Yes, investors are disgusted with Washington but they still like stocks, even though they mistrust the stock market. This seeming contradiction is a key theme in what is now an incredibly nuanced options market.


This dispersion reflects positive investor sentiment into earnings season on stocks, propelled by constructive economic data and the Federal Reserve's easy-money policies.


The mistrust toward the broad market shows the Street's stance toward Washington has changed. A week ago, the Street was playing chicken with Washington and buying bullish calls because no one thought Congress was insane enough to wreck the nation's pristine credit rating over political differences. Now, investors are not so sure. Many are playing the volatility metronome just in case. When it seems the stock market may collapse based on Washington headlines, they buy VIX calls or futures. When everything seems OK, they switch to VIX puts.

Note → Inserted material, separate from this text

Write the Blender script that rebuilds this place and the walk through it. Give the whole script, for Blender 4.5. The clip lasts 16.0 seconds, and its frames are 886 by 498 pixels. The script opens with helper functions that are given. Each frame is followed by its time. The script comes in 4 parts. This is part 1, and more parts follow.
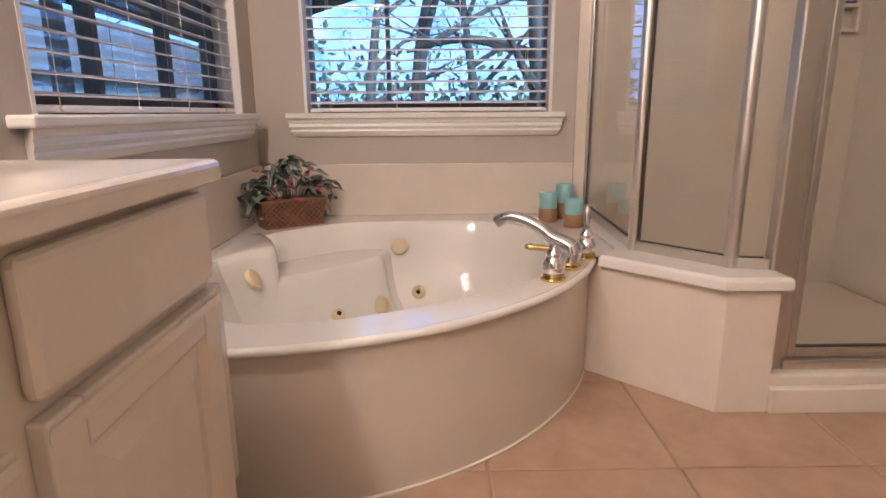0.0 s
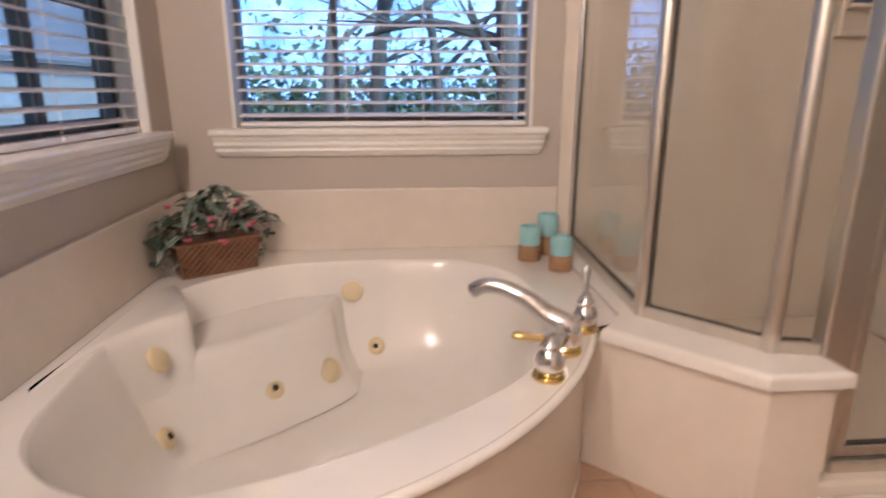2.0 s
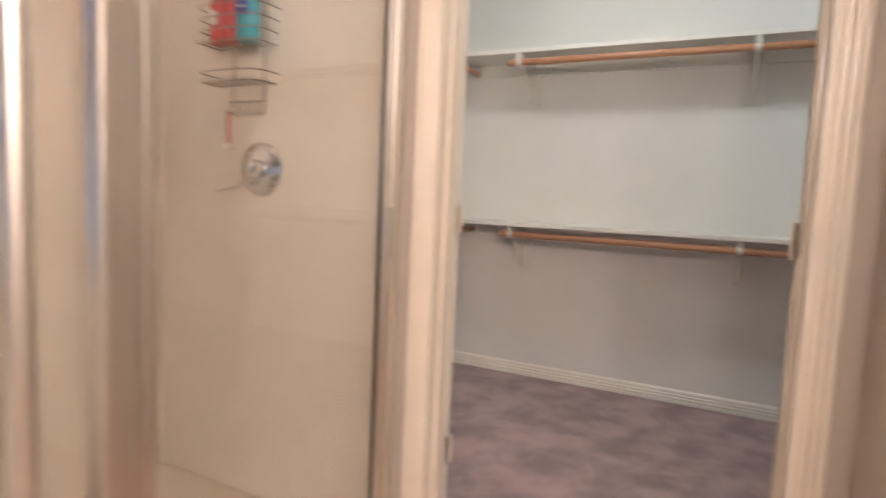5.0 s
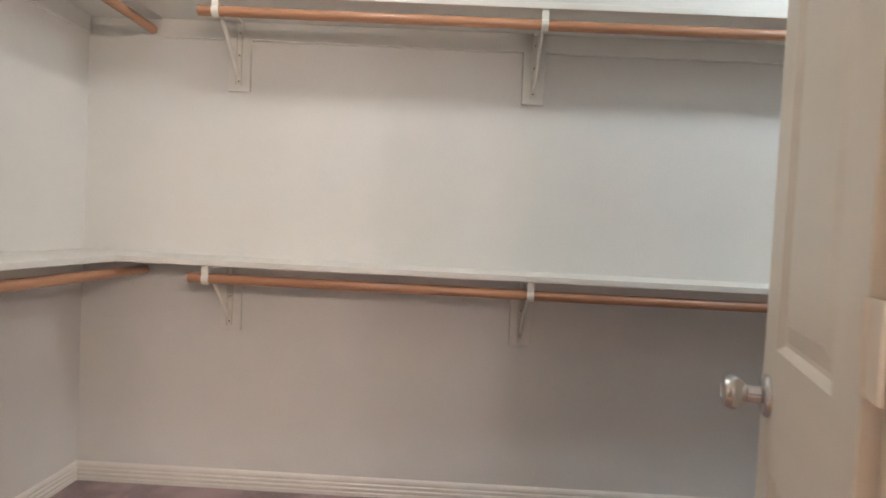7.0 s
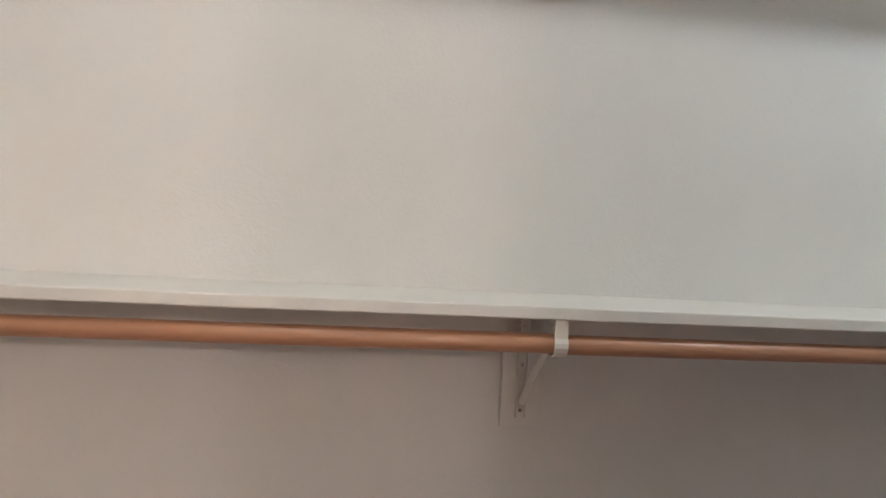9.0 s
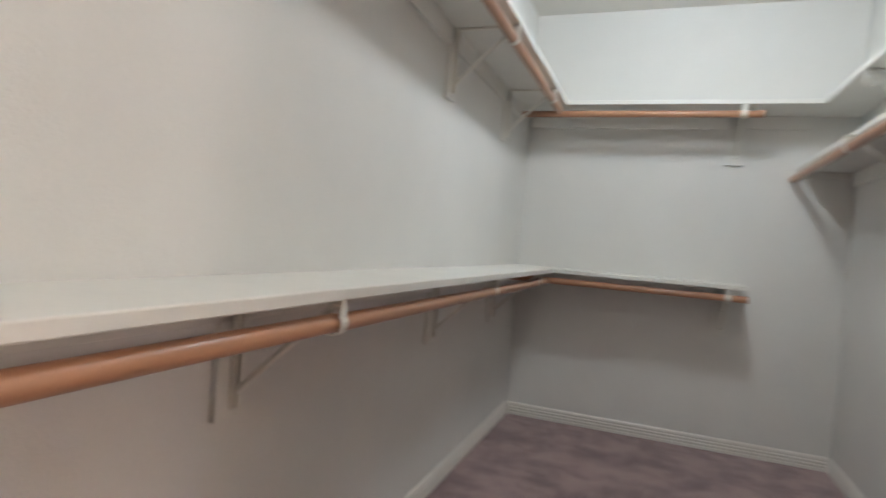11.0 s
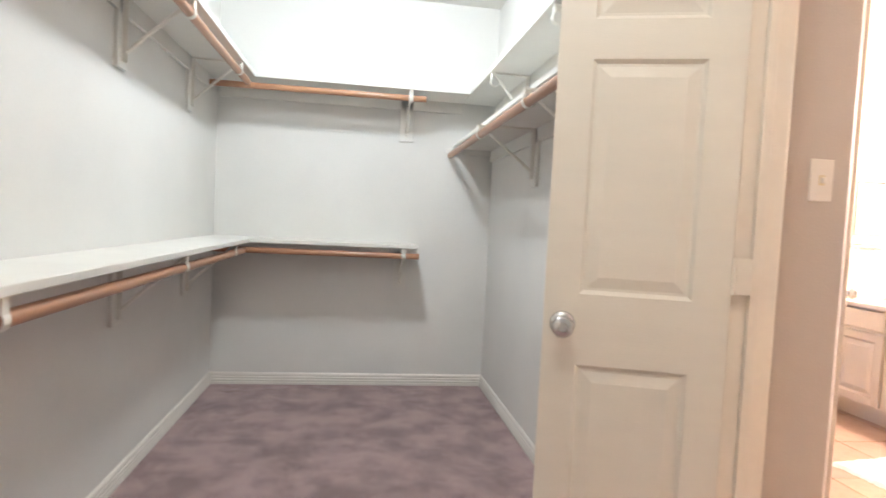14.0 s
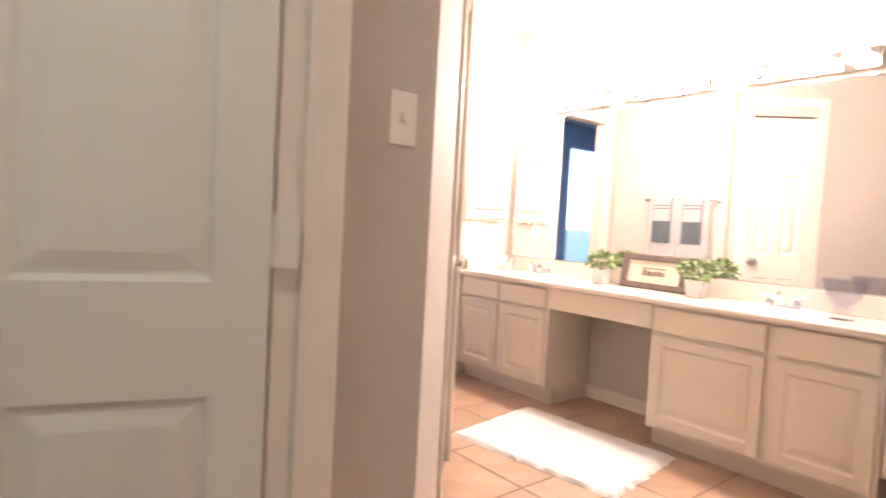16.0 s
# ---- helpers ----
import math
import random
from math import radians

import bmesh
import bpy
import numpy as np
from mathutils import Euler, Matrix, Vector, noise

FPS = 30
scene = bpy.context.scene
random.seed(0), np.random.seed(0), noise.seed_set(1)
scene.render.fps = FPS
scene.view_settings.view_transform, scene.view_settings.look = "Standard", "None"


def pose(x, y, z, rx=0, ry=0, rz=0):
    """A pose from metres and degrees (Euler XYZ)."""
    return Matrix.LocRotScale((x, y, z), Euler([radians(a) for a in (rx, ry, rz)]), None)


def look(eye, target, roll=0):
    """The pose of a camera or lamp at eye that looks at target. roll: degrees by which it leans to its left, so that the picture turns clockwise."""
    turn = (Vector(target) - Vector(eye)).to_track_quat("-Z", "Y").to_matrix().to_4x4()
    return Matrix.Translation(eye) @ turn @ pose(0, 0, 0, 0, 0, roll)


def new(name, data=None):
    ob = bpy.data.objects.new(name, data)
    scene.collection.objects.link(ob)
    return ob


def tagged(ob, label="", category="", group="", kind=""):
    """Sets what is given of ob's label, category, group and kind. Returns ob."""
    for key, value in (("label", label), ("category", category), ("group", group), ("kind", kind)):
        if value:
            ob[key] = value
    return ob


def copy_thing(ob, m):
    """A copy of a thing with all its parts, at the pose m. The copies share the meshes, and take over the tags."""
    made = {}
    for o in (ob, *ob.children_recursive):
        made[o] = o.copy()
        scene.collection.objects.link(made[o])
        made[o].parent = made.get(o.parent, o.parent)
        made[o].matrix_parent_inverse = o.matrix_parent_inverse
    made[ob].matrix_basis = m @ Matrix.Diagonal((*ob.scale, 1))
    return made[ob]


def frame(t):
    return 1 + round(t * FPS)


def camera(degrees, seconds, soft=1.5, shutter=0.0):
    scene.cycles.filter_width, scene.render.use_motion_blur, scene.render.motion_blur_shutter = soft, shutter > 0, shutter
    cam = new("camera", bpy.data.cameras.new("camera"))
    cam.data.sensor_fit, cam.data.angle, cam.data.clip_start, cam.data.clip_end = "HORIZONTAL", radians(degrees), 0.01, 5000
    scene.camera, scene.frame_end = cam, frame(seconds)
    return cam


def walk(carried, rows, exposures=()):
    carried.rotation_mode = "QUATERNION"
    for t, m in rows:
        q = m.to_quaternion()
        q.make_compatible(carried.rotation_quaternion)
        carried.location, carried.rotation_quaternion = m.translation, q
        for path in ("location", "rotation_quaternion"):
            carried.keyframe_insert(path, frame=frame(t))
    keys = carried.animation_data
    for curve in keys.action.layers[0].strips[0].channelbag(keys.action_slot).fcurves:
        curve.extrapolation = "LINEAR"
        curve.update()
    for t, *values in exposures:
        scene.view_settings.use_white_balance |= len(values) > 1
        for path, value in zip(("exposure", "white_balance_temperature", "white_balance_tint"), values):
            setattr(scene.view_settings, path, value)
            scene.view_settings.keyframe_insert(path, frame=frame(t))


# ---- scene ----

The trading pattern is highly reactive, and that is a good sign for stocks because it suggests Wall Street views Washington as a tactical trade-not a systemic risk. This is a key tell into the market. If investors were bracing for dire news from Washington, they would probably buy hedges that expire in three months or more to guard against severe market fallout. That investors instead focus on short-term trades to capture sharp market moves is a sign the bull party continues.


ONE TRADE TO CONSIDER during these bifurcated times is a put sale on Facebook (ticker: FB) paired with a stock purchase. Credit Suisse is telling clients a solid third-quarter earnings report on Oct. 30 could make the social-media stock an excellent addition to the Standard & Poor's 500 index.


Because index and exchange-traded funds are required to buy S&P 500 index additions, the stocks get a boost, and much of the Street scrambles to get a piece of the index-addition rally. Credit Suisse estimates almost $10 billion of Facebook stock would trade if the shares are added to the index.


Aggressive investors can consider buying Facebook's stock and selling Facebook's November $47 put that was bid at $2.84 when the stock was $49.62. If the stock advances on earnings, the money kept for selling the put can be kept, provided the stock does not slide below the put strike price before expiration.


The wind is at Facebook's back. The stock is up about 80% this year, indicating phenomenal momentum that will most likely push the stock higher if earnings are robust. In the past month, eight of the 39 analysts who follow the stock have increased their earnings estimates.


Should earnings disappoint, and the stock declines on profit-taking, put sellers are obligated to buy the shares. Owning Facebook stock shouldn't be terribly painful, and not just because of the index addition trade. Facebook's last earnings report showed the company was making progress in the mobile-advertising business, which many investors believe is like a magical unicorn with a money-printing machine, and that is a nice thing to keep around the portfolio, especially if Congress upsets the market's tense, delicate equilibrium.